Vorsicht, Kamera!
Ein Netz aus Überwachungskameras spannt sich über Klagenfurt. Jedoch nur wenige nimmt man wahr.
Big brother is watching you – der Große Bruder sieht dich“, schrieb der britische Autor George Orwell in seiner Überwachungsdystopie „1984“. Ein Satz, der 2017 mehr denn je gilt – auch in Klagenfurt. Denn auch wenn viele den Blick selten auf sie richten: die Überwachungskameras sind permanent auf uns gerichtet.
Im Strandbad und im Lorettobad, in den Cityarkaden, der Alpen-Adria-Universität und bei Möbelhäusern wie XXXLutz und Ikea erwartet man Video-Überwachungsanlagen ohnehin. Dass das Haus der Volkshilfe in der Platzgasse und der Fitnessclub P4 in der Pischeldorferstraße sowie der Eingang der Gebietskrankenkasse überwacht werden, überrascht dann aber doch etwas.
Reden wollen über ihre Überwachungsanlagen aber nur die wenigsten Unternehmer.
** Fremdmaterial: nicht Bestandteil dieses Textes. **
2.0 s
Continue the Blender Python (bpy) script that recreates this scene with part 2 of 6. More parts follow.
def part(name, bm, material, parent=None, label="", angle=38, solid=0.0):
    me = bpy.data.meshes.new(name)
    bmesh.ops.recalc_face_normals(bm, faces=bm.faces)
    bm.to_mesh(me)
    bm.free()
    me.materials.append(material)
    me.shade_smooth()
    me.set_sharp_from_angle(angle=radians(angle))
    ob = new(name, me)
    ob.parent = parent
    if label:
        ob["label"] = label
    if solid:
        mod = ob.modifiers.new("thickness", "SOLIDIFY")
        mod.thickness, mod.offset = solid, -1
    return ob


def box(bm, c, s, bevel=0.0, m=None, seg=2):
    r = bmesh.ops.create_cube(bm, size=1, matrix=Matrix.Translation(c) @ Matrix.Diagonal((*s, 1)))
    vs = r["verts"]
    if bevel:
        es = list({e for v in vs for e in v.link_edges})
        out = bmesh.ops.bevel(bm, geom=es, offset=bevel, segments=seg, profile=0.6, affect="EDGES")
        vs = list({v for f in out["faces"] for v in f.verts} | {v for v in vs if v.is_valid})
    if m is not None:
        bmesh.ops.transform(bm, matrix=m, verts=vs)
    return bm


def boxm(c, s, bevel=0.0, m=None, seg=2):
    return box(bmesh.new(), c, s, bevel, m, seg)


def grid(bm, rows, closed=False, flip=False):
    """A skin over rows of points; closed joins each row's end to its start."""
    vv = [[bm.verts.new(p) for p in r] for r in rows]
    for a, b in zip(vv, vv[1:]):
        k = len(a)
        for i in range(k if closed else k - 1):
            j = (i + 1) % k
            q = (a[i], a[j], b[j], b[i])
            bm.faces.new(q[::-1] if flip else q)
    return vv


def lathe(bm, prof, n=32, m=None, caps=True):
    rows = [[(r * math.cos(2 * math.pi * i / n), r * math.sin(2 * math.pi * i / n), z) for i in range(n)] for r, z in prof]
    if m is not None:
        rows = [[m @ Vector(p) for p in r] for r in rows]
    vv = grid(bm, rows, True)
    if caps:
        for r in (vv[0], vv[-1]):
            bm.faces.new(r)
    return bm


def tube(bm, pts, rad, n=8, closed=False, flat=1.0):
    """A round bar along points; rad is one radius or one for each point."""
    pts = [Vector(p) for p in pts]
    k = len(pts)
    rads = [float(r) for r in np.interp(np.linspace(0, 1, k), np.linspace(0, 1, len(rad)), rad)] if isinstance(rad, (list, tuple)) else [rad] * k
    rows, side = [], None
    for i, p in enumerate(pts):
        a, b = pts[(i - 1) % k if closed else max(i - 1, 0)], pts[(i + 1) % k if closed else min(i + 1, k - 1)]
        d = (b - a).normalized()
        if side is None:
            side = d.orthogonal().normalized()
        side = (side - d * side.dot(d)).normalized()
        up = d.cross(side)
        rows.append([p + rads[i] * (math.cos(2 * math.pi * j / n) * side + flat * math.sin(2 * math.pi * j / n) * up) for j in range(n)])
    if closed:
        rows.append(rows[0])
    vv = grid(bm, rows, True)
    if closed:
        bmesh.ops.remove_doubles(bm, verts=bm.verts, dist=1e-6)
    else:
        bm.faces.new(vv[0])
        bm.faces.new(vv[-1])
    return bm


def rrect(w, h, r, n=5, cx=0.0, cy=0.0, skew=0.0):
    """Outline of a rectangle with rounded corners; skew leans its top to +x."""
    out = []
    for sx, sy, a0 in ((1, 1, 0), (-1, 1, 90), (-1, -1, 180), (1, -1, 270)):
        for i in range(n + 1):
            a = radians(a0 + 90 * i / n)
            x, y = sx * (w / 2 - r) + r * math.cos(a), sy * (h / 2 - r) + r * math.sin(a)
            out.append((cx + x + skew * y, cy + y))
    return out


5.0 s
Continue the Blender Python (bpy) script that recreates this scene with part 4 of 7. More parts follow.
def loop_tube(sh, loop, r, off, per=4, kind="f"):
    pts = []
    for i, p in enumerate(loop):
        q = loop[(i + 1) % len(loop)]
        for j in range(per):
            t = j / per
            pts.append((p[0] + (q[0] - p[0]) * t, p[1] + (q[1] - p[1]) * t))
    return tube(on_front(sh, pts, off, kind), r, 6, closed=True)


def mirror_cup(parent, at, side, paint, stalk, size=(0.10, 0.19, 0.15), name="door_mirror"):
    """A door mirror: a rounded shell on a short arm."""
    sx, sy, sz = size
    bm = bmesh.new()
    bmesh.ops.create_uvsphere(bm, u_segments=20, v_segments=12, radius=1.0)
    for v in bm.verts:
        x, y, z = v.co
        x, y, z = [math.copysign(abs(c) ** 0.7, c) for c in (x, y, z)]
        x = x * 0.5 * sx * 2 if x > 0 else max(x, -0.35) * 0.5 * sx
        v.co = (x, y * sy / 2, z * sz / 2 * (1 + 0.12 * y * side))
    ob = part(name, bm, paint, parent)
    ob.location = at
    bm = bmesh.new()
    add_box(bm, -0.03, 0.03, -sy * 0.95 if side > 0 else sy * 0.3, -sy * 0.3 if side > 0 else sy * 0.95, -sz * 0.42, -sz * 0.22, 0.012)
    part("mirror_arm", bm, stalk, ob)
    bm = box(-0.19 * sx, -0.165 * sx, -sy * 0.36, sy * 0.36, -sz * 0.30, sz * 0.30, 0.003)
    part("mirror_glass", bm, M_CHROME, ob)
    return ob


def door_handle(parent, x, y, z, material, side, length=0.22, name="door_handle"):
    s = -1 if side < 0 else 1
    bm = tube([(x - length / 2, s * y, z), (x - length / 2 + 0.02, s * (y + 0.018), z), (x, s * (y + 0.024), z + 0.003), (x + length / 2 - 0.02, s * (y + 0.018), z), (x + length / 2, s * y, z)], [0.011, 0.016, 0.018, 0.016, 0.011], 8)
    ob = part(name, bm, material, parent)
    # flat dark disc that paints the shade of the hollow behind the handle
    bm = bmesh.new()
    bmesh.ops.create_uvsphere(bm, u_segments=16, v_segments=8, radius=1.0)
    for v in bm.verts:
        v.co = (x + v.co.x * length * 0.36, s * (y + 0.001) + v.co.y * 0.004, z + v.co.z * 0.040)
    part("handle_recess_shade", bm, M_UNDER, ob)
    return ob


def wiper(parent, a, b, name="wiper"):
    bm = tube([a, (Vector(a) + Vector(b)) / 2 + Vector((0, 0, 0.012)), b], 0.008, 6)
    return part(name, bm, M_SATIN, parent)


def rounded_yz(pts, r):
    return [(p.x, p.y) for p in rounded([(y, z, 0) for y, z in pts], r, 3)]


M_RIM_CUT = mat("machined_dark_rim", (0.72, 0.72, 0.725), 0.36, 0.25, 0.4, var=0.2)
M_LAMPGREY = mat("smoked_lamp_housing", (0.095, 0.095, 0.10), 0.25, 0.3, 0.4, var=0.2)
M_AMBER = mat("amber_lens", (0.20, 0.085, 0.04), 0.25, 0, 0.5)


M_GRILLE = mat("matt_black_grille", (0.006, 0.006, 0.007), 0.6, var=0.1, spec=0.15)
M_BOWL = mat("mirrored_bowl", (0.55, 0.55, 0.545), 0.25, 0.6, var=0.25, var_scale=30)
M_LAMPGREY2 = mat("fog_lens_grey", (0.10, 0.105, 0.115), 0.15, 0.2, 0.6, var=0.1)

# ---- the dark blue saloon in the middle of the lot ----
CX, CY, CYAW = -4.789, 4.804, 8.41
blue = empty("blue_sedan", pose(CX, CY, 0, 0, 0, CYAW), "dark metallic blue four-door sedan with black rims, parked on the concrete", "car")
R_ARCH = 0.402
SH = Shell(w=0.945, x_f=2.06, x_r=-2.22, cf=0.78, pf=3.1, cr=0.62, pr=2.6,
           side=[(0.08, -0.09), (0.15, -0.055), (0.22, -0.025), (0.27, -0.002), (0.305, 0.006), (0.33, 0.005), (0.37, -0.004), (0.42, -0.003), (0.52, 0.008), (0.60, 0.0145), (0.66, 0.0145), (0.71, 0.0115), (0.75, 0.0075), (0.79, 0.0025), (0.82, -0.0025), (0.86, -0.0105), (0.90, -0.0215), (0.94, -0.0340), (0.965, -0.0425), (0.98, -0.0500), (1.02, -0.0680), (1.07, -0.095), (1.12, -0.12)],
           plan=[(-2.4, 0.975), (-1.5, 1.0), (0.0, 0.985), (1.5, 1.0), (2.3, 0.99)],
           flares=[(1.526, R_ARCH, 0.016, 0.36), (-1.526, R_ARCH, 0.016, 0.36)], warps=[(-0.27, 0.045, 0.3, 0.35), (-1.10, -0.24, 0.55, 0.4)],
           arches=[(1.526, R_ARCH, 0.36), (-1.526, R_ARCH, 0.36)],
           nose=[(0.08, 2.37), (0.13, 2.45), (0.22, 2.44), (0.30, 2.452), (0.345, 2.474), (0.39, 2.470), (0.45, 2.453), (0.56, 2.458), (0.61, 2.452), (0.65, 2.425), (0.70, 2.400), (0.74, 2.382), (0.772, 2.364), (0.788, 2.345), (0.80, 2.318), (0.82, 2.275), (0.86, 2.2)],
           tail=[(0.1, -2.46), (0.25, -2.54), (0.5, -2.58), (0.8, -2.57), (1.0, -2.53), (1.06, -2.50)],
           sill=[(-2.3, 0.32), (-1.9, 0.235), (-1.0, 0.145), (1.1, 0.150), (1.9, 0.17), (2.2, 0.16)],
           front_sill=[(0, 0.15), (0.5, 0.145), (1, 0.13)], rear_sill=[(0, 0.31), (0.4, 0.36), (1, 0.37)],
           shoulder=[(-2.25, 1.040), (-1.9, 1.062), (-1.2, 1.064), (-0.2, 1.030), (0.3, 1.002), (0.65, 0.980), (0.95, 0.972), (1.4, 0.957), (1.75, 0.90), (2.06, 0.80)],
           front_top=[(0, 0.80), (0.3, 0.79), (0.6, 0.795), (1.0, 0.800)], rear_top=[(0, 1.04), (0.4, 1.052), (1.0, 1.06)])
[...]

Walter Jarz, Kärntens größter McDonald’s-Gastronom mit mehreren überwachten Standorten in Klagenfurt ist eine Ausnahme: „Das Wohl unserer Gäste und Mitarbeiter hat für uns oberste Priorität. Die Aufnahmen sind für ihre Sicherheit und werden nach spätestens 72 Stunden gelöscht.“
Wie viele Kameras es in Klagenfurt tatsächlich gibt, vermag auch Matthias Schmidl, stellvertretender Leiter der Datenschutzbehörde, nicht zu sagen. Denn auch wenn ein Teil der Kameras genehmigungspflichtig ist, „so gibt es doch viele Unternehmen und Privatpersonen, die ihre Kameras nicht melden und noch mehr Ausnahmen“. Denn Banken, Juweliere, Antiquitätenund Kunsthändler, Trafiken und Tankstellen müssen ihre Kameras nicht melden. Auch für Verwaltungsgebäude öffentlicher Rechtsträger – zum Beispiel Gemeinden – oder Parkgaragen und -plätze gilt diese Ausnahme. Hans Zeger, Obmann der Arge Daten, spricht von einer „Dunkelziffer“von 100.000 nicht angemeldeter Überwachungskameras in Österreich. Eine vorsichtige Schätzung beziffert die Zahl der Kameras alleine in Klagenfurt auf weit über 300. Mit ein Grund für den Wildwuchs ist, dass durch die technischen Möglichkeiten – Überwachungssysteme wurden in den vergangenen Jahren immer günstiger – auch kleinere Betriebe zu dieser Maßnahme greifen. Weitere Beispiele in der Stadt: das Notariat Stein in der Herrengasse, der Verein Hermagoras oder das Laufhaus Tabaris in der Villacherstraße.
Johann Maier, Vorsitzender des Datenschutzrates, kritisiert die Kameras als „populistischen Trend“der vergangenen Jahre. Als langjähriger SPÖ-Nationalratsabgeordneter stellte er jedes Jahr dem Innenminister eine parlamentarische Anfrage nach den Erfolgen der VideoÜberwachung. Das Resultat: „Es gibt sie faktisch nicht. Sie ist lediglich eine Beruhigungspille für die öffentliche Meinung.“Er übt vielmehr Kritik daran, dass die politische Diskussion den technischen Möglichkeiten hinterher hinkt, „denn technisch stehen wir knapp davor, den öffentlichen Raum völlig zu kontrollieren“.